English Country Dance:  Most people wanting dance costumes are looking for formal wear; fabric authenticity is not as strict. Movies such as Pride and Prejudice can provide inspiration.  The fashion of the day stressed light fabrics such as cotton muslins for women, white was a popular color. Menswear included coats, waistcoats and trousers.

Museum costume:  A museum will be concerned with many of the same issues as a reenactment group. Normally, the museum has a definite idea of “who” and “where”, and the clothing will be part of the educational mission.

Sources of Information:  Original clothing in museums is a wonderful resource, as long as you keep in mind that most of what you are seeing is not everyday clothing.  Portraits and other paintings, especially street scenes or scenes of daily life can provide ideas about color and accessories.  In general, “seeing something on a re-enactor” is probably not a reliable source of information, unless you know that the person does good research.  

Pitfalls:  Many of the patterns made for living history do not follow standard sizing. I have included several size charts from different companies; fortunately, many companies print several sizes in one pattern. If you are ordering patterns, you might want to call the supplier and ask for advice about sizing. Always, when using a new pattern, do a mock-up out of cheap fabric to test the fit. (I have included “The Great Pattern Review” website in the list below.) 

     If you go to a reenactment or online to buy ready-made clothing, you need to be careful. Many sutlers carry things for more than one time period.
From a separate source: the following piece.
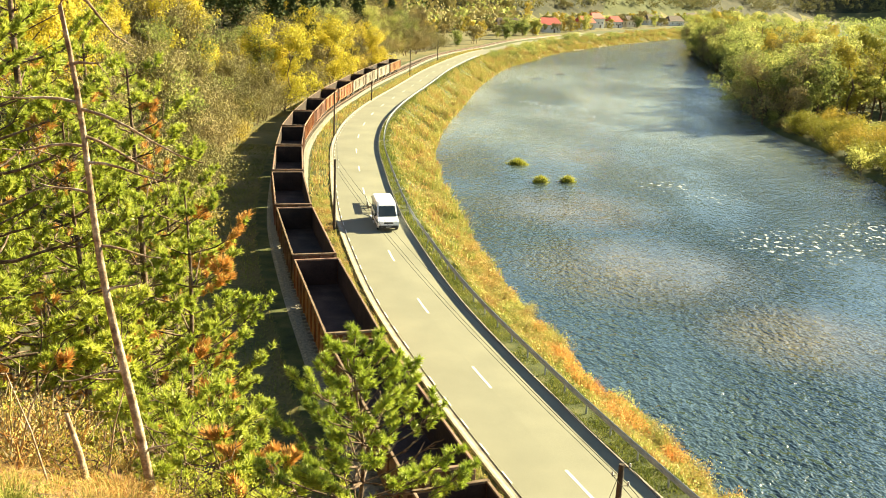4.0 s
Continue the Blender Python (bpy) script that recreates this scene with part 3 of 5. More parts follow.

And, unfortunately, authenticity can vary widely.  One piece of clothing frequently seen for women is the bodice. This, for lack of a better term, was “invented” during the Bicentennial of the American Revolution. It is NOT something you want to wear. 

     Printed fabrics are very tempting for women’s and girls’ dresses. However, this is an area that requires careful research. The technology of printing fabrics was still under development, and a lot of what is being sold today just couldn’t be done 200 years ago.    

     There are many costume websites, these are a start:

Costumer’s Manifesto:

Historic Threads, Three Centuries of Clothing

Jane Austen Centre,

Jessamyn’s Regency Costume Companion:

Napoleon and the empire of Fashion,

The Regency Fashion page,

The Great Pattern Review:

Antique dealers such as Vintage Textile,  sometimes have original garments for sale with good close-up pictures. 

There are also Facebook costuming groups such as “Regency Costuming” and “Georgian Regency Empire Biedermeier Clothing Construction Support Group”.


Fabric and pattern suppliers: 

American for shoes and accessories


Burnley and Trowbridge, is a good source for basic linen.(note: there is an underscore between fabrics and store: _)

Farmhouse fabrics

Fashions Revisited

Fig Leaf Patterns

Kannik’s Korner Patterns and books

Renaissance Fabrics: 

Sense and Sensibility Patterns:

Smoke and Fire, 

Williiam Booth Draper,

Period newspaper advertisements:  

      These ads from the Plattsburgh Republican give a feel for what was available in the Plattsburgh area:

23 July 1814 Cady and Platt have just received from New York a general assortment of dry goods and groceries which they will sell low for cash. Among which are 2000 yards factory Ginghams and stripes, 1 dozen lady’s fashionable hats. 


20 August 1814 Gordon and Wallach have the honor to inform the public that they have just arrived in this town with an assortment of fine jewelry. Patent lever, musical, repeating, horizontal, plain, single and double cased Gold and Silver watches, chains, seals, keys, Diamond, pearl and plain gold earrings, rings, brooches, necklaces and are of the latest fashions and New York prices. They flatter themselves particularly to give satisfaction to the fair sex. Old silver, gold and all kinds of valuable stones will be taken on reasonable terms.  


9 July 1814  Bailey and Delord …have received from the southward an elegant and seasonable assortment of dry goods which they offer for sale on the most liberal terms: Superfine white jean, white dimities, nankeens, Superfine fancy vestings, calicoes, broadcloths (assorted colors), cassimers, cambrics, Britannia linens, factory cottons, factory ginghams, yellow nankeens, Elegant figured silk shawls, ladies Quilling, fine cotton stockings, corded cambric, diaper, table cloths, Officer’s sashes, tow cloth, cotton shirtings, linen stripe, checks, etc.